• archipelago;
  • Chile;
  • Cytochrome b;
  • glacial cycle;
  • lizard;
  • phylogeography


The Chilotan Archipelago and surrounding areas of north-western Patagonia (41°–43°S, 72°–74°W) offer a unique opportunity to study the interplay between the recent genetic and paleoenvironmental evolution on temperate rainforest environments. Previous studies in this region have postulated that land biota persisted west of the Patagonian ice sheet, in ice-free low-elevation regions of the mainland, and the north-western portion of Isla Grande de Chiloé during Quaternary ice ages. In this study, we analysed the phylogeographical structure (Cytochrome b) of the iguanid lizard Liolaemus pictus to estimate their genetic structure in response to glacial–interglacial cycles and colonization routes. We found that populations from the mainland and Isla Grande de Chiloé do not share haplotypes and, thus, are divergent haplogroups.
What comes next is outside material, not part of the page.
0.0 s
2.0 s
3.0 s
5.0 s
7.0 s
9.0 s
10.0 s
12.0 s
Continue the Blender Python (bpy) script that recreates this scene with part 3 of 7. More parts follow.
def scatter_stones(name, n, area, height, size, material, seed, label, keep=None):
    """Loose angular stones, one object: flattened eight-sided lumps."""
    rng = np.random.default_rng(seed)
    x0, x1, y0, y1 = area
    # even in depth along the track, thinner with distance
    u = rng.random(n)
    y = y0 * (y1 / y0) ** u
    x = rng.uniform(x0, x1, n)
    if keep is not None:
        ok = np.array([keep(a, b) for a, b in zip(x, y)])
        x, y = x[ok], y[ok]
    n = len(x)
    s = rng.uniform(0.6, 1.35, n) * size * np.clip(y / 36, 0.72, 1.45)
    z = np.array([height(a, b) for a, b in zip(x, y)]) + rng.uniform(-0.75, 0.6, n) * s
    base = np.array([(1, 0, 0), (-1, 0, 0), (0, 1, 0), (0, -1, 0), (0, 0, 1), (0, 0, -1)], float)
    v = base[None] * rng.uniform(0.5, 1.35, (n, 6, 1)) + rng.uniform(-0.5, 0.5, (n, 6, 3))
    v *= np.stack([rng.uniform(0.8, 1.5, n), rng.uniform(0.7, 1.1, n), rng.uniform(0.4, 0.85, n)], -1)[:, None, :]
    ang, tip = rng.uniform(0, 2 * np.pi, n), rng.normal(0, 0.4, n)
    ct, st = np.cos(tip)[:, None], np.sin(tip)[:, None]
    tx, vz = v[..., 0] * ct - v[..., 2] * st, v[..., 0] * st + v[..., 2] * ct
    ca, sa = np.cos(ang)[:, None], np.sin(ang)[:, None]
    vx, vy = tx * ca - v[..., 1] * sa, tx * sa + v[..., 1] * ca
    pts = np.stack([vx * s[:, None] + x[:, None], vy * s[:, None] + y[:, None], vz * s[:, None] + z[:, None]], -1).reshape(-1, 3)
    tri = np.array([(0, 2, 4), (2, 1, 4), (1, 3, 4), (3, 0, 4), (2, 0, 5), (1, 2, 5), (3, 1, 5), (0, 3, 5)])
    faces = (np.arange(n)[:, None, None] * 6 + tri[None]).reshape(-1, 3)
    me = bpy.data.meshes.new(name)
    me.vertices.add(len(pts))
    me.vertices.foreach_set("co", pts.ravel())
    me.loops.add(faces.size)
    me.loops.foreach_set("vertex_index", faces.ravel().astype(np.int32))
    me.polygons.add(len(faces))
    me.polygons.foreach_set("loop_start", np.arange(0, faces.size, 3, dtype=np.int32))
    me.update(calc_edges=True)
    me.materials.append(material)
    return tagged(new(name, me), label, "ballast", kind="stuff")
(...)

This divergence might reflect an ancient isolation, much older than the last glaciation. Moreover, the existence of four divergent haplogroups among L. pictus populations in the mainland suggests the persistence of multiple isolated populations during the last glaciation. Our results also indicate that the colonization of small islands occurred from several source sites, located both in the mainland and in Isla Grande de Chiloé, after the Last Glacial Maximum.